Huntress has become the Fury of Famine and joined her sisters, The Other Three Horsewomen of Apokolips. The other three Horsewomen were having trouble once the Avatar of the Blue, Cthulhu, arrived. But The Fury of Famine was trained by Batman and this is a DC Comic book. So not even a Great Old One can stand up to the Batman trademark. I bet H.P. Lovecraft is rolling over in his eternally burning pit of shit.

This issue is called "Burden." Who decided that a bird in the hand is worth two in the bush? Is that adjusted for inflation?

The Huntress decides that killing the Avatars isn't as much fun as making them feel guilty for loving each other. That's because she represents the Famine of the Soul! That makes her the least scary Horsewoman of the bunch to me since I know the soul is just a metaphor for hunger used by people that aren't currently starving from real hunger. Christians should come up with some commercials that parody those Snickers ads where a celebrity that everybody hates is being a complete dick and then somebody gives them a Snickers so they can calm the fuck down. But the Christian commercial should show somebody murdering babies until Kirk Cameron comes up and hands them a Bible and then they turn into a righteous motherfucker who now realizes that infanticide is wrong.
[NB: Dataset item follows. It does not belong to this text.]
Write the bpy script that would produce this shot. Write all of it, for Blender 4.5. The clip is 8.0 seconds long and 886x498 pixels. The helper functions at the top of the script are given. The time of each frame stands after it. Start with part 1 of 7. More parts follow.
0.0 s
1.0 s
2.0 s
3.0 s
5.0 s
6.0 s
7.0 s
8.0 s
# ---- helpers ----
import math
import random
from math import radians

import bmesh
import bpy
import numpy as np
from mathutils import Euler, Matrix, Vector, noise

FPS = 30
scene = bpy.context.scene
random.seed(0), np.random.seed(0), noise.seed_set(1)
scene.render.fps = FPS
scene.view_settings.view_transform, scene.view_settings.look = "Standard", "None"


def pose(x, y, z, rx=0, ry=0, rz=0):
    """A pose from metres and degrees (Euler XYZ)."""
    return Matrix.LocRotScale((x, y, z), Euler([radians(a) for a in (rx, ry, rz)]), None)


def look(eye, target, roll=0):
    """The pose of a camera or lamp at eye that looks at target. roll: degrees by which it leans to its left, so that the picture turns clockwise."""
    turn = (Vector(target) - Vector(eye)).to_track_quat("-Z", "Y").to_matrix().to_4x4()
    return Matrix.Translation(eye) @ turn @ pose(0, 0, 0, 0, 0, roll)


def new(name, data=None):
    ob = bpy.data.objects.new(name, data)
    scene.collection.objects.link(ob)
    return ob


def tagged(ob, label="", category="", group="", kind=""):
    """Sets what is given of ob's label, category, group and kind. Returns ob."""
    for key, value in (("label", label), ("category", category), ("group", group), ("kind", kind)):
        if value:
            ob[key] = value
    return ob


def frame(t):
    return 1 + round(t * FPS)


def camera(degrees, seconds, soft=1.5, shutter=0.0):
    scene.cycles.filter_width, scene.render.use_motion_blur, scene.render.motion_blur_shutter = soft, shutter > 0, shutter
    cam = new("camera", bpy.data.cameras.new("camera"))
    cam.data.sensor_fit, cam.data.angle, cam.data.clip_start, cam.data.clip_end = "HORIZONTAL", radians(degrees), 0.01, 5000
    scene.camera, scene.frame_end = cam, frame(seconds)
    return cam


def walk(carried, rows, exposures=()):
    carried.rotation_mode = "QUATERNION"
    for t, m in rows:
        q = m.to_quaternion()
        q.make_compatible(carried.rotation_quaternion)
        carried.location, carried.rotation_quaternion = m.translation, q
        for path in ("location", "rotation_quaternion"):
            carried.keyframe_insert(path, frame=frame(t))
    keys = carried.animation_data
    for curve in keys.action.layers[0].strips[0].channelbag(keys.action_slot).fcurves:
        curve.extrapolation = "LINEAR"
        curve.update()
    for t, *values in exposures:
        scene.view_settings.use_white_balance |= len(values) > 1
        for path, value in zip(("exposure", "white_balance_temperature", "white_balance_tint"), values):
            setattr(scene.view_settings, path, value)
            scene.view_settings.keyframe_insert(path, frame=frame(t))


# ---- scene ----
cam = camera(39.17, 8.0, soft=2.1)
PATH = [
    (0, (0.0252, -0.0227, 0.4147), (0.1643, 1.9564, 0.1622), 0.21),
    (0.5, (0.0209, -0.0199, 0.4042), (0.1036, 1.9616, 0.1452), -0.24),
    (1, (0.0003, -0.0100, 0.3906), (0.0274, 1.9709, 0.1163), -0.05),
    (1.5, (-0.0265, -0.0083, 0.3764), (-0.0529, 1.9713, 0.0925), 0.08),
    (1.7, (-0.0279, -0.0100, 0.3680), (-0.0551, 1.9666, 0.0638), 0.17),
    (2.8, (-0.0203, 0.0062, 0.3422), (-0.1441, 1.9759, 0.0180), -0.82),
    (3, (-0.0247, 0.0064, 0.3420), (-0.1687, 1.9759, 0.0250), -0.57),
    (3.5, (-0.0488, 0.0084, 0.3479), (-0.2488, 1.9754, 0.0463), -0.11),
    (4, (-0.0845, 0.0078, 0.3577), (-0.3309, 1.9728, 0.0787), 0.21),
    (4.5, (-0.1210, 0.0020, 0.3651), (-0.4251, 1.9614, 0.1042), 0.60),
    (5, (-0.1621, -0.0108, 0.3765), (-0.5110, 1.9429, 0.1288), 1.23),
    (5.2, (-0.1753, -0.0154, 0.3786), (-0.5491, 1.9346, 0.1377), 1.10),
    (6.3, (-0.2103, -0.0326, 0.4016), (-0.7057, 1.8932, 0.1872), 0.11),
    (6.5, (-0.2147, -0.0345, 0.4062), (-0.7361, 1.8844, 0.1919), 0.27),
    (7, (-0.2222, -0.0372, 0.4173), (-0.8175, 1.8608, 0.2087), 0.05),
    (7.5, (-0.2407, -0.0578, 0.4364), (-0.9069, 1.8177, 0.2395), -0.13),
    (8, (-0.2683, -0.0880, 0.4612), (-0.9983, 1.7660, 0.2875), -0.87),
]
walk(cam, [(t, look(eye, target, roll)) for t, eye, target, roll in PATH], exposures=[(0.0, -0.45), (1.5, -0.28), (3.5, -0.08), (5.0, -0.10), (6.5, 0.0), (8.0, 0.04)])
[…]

Hawkcop has a point that I've been making since I was like three years old. Nobody would understand or hear The Flash if he weren't slowing down to make his speech comprehensible.

Meanwhile in Chicago, Dick Grayson is still crying about his life turning to shit in the last few issues. He should probably be regretting throwing his kid on the train and not going with him. I still don't understand why that happened. Hey, comic book writers, can you please stop making characters do things just to ramp up the drama? After Constantine took over the train, there was no reason why Dick couldn't have gotten on with his son and his wife's corpse. But I guess Little Dick (whose name, I think, is John Peter (I know, right?)) needs to grow up an orphan to become a great new legacy hero once he makes it to Earth-Main-Earth. Can't have Twofer Dick Grayson and Twofer Babs Gordon crossing over though because that's just the kind of confusing thing that brought a Crisis to Infinite Earths!

Ted Grant knocks out Dick Grayson, picks him up, and then outruns a tidal wave. Not a realistic tidal wave but one of those Godzilla took a shit off the coast of Japan and now waves taller than skyscrapers are raining down on Tokyo Tower kind of tidal waves.

Remember when I mentioned Ted Grant was pretty old so maybe there was still hope that Yolanda Montez would be DC's future Wildcat? Remember that? Because, um, well...what's the best way to serve up "Death of Hope"?


It probably should have been a Red Lantern, actually.

Desaad cackles as he watches the Avatar of the Red beat the crap out of a bunch of Kryptonians simply by turning into different animals.

Up on Apokolips, Commander Khan decides to use the ship Sloan booby-trapped as a weapon against Darkseid. And then The Atom dies the most boring death of any character in the whole history of literature.

World's End #13 Rating: No change. Atom's death is so boring that I've already forgotten how he dies. But at least a cavern under the Earth is now named Atom's Haven in his honor! Some honor. I bet in no time, the teenagers are going to be referring to it as "Atom Shaven." Then they'll spray paint graffiti all over the walls so that they'll soon be covered with renderings of The Atom naked save for his mask, revealing his lack of pubic hair.